The court agrees that this cause of action is not sufficient under Twombly and Iqbal. As currently pled, this cause of action is an apparent end-around the privity requirement. The alleged misrepresentation and fraud allegations appear to only deal with professional negligence. There is no privity, as discussed herein, between these two defendants and Hawkins. There are insufficient facts pled to show that any fraud or misrepresentations occurred that are actionable, as Hawkins has not pled such facts with particularity. As plead they are negligence claims, pure and simple, that are subject to the privity requirement. Out of an abundance of caution, the court will allow plaintiff to amend its complaint or abandon this claim in the event there are no actions of fraudulent misrepresentation. Plaintiff has 14 days from the date of this Memorandum and Order to so amend its complaint as to the misrepresentation claims.
THEREFORE, IT IS ORDERED:
1. Zurich American Insurance's motion to dismiss for failure to state a claim, Filing No. 45, is denied.

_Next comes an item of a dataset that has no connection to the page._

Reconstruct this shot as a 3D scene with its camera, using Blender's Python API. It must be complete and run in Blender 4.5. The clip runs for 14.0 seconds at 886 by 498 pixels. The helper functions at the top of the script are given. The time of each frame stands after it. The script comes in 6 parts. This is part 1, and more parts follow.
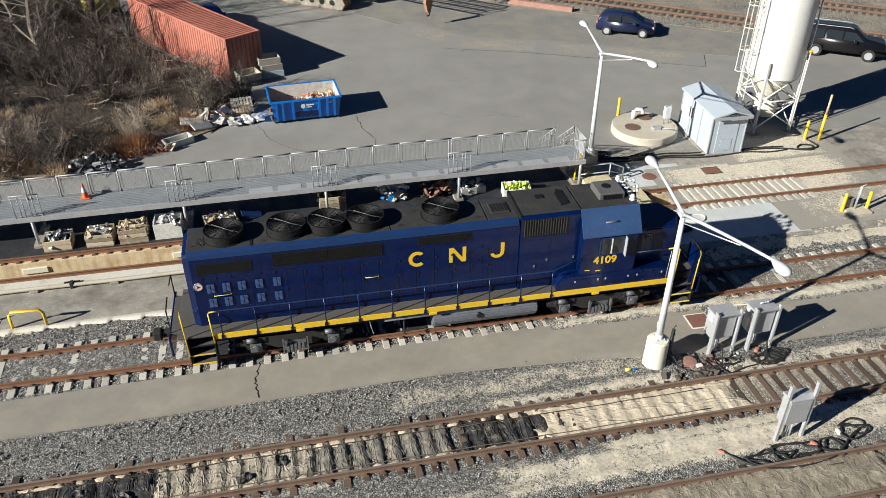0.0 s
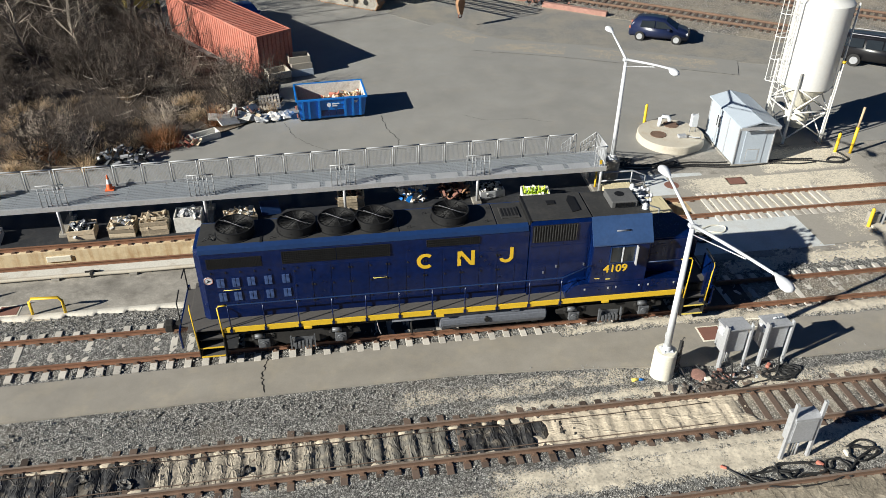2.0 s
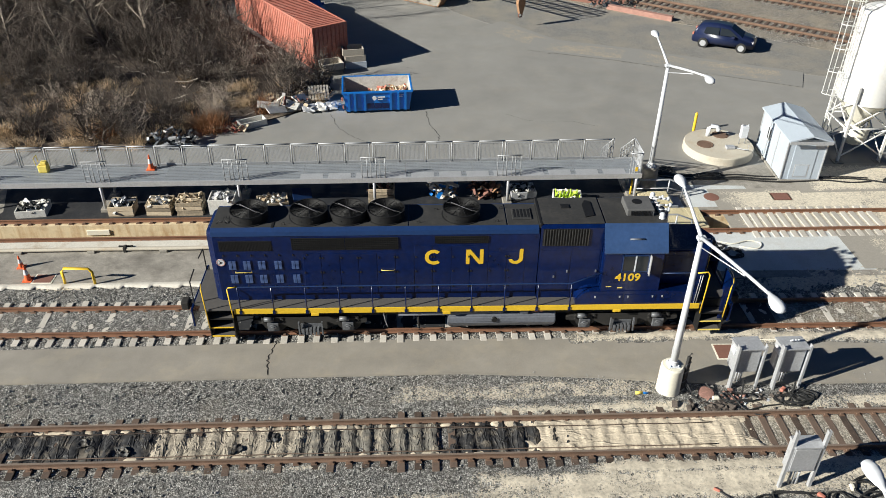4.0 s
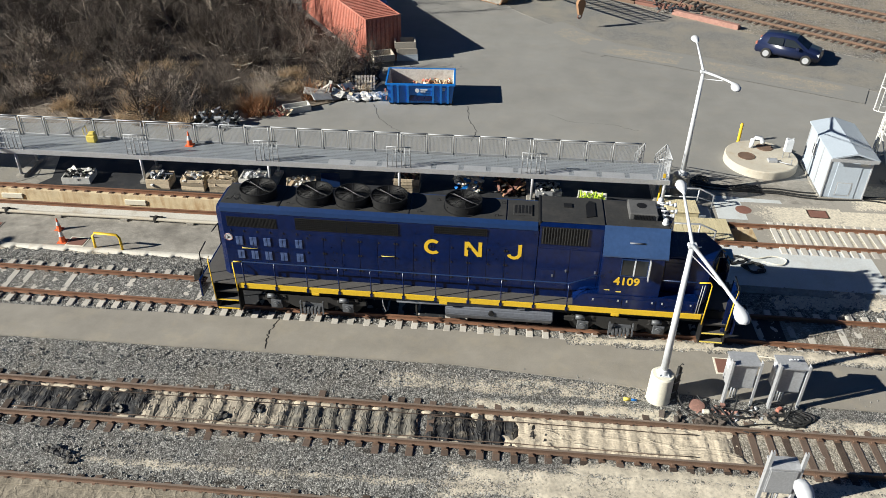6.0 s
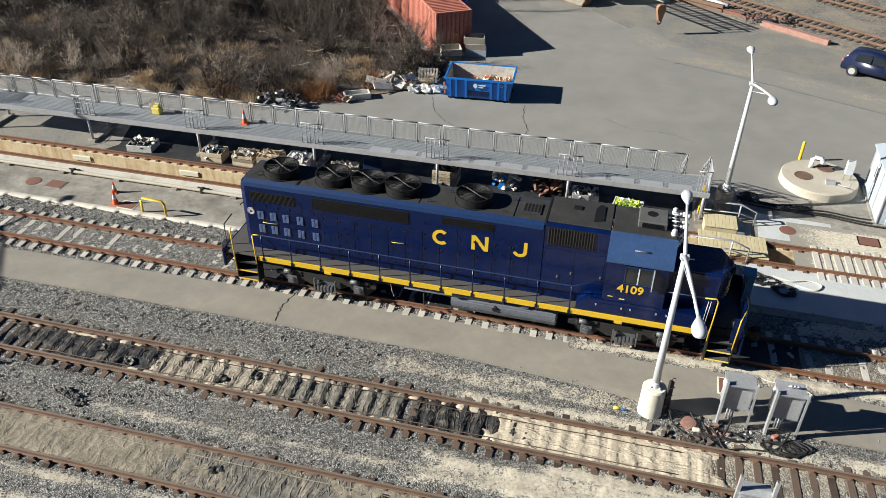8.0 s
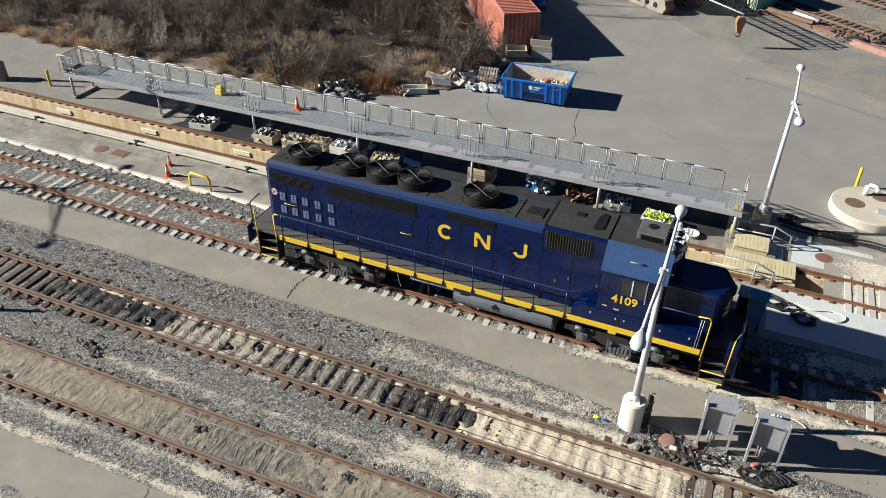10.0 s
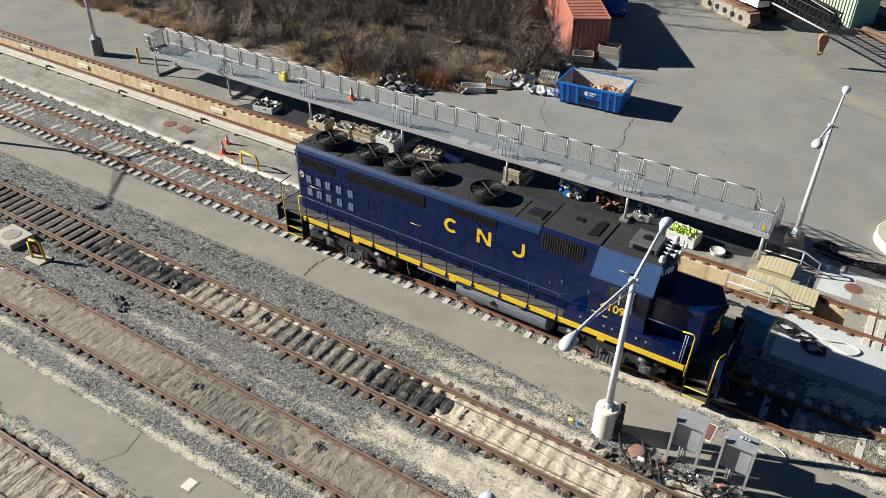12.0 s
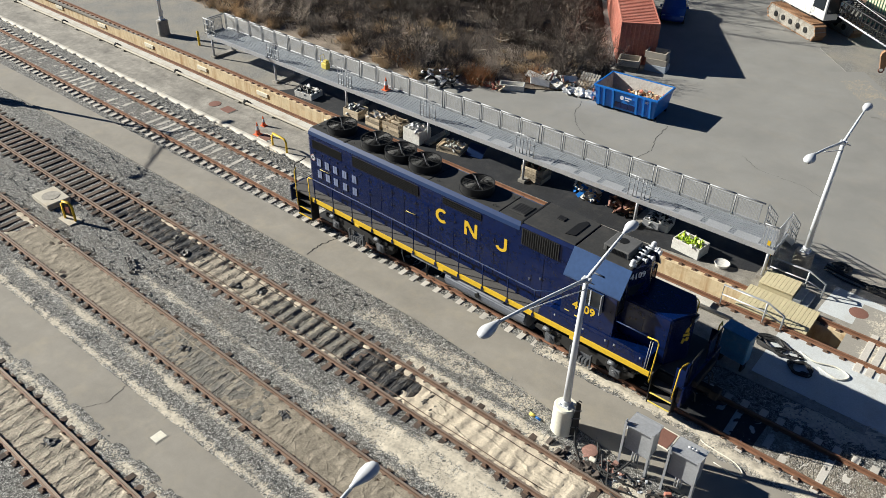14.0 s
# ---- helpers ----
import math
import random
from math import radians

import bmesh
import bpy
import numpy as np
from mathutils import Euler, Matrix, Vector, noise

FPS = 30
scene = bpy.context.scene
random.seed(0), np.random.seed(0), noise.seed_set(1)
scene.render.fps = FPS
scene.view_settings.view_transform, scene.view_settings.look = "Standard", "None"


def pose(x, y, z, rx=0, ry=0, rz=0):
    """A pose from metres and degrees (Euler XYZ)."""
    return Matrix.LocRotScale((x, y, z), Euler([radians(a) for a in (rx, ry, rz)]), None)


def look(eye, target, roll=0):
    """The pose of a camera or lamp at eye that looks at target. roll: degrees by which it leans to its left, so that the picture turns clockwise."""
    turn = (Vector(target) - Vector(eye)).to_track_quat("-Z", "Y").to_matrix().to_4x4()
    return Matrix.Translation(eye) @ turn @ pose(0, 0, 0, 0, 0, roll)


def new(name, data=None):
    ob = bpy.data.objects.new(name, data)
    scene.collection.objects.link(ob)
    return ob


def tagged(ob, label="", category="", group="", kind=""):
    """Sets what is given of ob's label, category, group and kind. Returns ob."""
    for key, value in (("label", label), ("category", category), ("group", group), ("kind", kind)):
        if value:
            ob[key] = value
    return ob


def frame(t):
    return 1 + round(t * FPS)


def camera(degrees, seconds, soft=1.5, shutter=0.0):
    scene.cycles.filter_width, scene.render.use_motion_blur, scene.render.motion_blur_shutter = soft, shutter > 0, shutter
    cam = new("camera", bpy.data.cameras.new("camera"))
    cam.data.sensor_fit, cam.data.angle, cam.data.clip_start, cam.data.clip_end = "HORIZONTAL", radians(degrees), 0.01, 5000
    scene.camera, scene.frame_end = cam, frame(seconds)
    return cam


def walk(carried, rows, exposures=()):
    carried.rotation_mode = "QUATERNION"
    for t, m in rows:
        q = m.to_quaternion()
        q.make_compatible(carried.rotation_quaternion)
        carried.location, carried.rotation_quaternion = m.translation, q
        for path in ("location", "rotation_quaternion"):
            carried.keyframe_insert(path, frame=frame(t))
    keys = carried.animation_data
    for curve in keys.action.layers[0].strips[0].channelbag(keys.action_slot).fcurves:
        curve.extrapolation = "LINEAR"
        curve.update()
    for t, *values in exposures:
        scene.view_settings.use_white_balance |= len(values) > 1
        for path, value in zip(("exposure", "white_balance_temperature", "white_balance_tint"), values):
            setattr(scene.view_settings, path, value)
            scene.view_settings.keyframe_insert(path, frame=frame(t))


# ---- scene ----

2. Axis Insurance Company's motion to dismiss, Filing No. 47, is denied.
3. Ground Improvement Engineering's motion to dismiss, Filing No. 55, is granted in part.
4. Geopier Foundation Company's motion to dismiss, Filing No. 62, is granted in part.
5. Hawkins Construction Company's motion to strike the reply brief, Filing No. 72, is denied.
Hawkins contends that the reply brief alleges new materials and is not responsive to the previous arguments made by Hawkins. Further, for the first time, defendants attached a copy of the agreements at issue in this lawsuit. The court need not address this issue, as the decision of the court is the same with or without the reply brief and attachments. Further, if needed, Hawkins could have requested permission to file a reply to the reply, based on the attachment of the agreements.
6. The plaintiff is granted 30 days to file an amended complaint relating to its Eleventh Claim for Relief against GIE and Geopier. If an amended complaint is not timely filed, the plaintiff's Eleventh Claim for Relief is dismissed.